Okay, that entire article was about tax cuts for corporations. I guess the assumption is you take everything in that article in reverse and that's how it works for tax increases. The whole thing seemed to be focused on the immediate impact of a change in taxes, not really long term.
Most businesses run on a pretty thin margin and don't necessarily have coffers of money sitting around to pay tax increases. Even if they do, that is kind of a one time solution. Increased expense of any kind has to come from somewhere.
It could come from reduced pay to employees. I think when the debate starts around the rich paying their "fair share" people conflate it with corporations. You want to tax the rich more, fine, that's a different deal. Despite what the politicians want you to think a corporate tax increase is unlikely to come out of the pocket of the fat cat board of directors, CEO or Sr VPs. It doesn't mean the Sr VP's get one less trip to ski in Aspen on the company dime, or take a pay cut.
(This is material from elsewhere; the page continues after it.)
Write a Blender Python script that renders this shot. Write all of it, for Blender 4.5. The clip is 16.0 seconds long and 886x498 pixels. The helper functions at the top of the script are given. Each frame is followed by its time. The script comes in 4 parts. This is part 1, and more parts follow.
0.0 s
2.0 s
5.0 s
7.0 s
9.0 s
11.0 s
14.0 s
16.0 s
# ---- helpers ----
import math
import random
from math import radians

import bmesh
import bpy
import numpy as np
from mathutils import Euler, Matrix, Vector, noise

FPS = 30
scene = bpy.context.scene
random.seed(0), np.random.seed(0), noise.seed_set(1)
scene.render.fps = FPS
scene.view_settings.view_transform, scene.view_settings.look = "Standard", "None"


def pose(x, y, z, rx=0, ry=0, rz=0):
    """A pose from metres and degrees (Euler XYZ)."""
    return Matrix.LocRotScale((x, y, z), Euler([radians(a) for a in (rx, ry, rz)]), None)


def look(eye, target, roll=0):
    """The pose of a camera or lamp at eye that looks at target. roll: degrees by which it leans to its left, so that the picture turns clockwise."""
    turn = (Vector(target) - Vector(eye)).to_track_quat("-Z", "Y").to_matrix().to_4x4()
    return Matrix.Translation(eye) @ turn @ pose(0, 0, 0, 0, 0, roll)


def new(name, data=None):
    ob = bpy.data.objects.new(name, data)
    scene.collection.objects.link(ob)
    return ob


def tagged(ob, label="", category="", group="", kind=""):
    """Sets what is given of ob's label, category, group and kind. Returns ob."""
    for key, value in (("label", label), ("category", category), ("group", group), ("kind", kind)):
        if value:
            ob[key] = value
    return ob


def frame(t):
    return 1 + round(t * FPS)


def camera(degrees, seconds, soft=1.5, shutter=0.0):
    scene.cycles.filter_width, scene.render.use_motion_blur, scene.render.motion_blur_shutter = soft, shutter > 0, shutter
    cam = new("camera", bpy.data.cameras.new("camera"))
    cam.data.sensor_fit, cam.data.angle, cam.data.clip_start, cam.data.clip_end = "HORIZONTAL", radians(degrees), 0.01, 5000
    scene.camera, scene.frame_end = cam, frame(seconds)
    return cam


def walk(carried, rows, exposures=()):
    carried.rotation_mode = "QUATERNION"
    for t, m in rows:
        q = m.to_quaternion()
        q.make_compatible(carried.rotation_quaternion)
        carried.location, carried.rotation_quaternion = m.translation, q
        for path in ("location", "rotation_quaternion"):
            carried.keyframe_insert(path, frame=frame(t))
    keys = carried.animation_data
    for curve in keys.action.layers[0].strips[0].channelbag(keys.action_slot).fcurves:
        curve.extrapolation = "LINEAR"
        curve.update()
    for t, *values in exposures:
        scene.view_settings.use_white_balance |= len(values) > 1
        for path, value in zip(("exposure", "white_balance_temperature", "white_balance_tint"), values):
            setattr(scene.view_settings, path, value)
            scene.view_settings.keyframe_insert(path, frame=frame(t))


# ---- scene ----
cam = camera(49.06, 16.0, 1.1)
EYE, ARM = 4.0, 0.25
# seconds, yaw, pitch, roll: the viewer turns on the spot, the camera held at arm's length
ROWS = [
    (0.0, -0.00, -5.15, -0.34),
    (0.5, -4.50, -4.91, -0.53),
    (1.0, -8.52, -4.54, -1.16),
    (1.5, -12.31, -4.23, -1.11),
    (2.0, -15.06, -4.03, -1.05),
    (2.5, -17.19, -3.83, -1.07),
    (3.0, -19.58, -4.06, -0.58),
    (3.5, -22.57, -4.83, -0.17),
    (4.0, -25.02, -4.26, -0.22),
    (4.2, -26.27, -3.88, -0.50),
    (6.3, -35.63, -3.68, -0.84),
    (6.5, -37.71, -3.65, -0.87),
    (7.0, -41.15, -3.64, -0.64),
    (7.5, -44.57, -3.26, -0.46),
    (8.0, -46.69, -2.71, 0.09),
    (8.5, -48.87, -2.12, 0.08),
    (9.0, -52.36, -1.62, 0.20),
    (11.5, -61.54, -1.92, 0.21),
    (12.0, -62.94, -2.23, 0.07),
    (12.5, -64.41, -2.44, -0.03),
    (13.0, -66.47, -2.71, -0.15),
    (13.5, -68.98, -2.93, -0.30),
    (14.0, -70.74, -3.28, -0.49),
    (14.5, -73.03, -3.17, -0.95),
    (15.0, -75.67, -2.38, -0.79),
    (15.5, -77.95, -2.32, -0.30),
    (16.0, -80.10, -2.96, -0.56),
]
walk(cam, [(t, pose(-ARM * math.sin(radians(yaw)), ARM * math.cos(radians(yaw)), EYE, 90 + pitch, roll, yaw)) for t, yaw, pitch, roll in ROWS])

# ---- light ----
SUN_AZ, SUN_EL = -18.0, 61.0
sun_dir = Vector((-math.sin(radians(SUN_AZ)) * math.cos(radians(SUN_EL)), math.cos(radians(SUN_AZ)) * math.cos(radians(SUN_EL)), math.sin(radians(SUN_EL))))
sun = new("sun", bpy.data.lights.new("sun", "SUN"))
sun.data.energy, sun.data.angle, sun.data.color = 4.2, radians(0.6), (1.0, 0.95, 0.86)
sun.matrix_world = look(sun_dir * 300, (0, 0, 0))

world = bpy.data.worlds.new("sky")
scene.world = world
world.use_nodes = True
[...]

It anything, it could come in the form of layoffs or reduced hiring to reduce payroll expense.
Or it could come from the shareholders, in the form of reduced dividends, as your article seems to digging around for. Even if this is true most shareholders are just regular people like me with my 401k, not some rich guys in NY yelling "Buy!" / "Sell!" from the phone in the back of a limo.
Or it could come from the consumer. I find this the most realistic and have seen the math first hand. If a company has greater expense, not just a one time expense, but each year for the foreseeable future, it always passes it down to the consumer. Always.
Tax those evil oil companies, watch the price of gas go up at the pump. Tax the massive conglomerate that makes tires, shoes, potato chips. Prepare for an increase in the price of tires, shoes and potato chips.
Maybe I'm missing something but where do you think increased expense of any kind, to a corporation, eventually comes from? It's got to come from somewhere.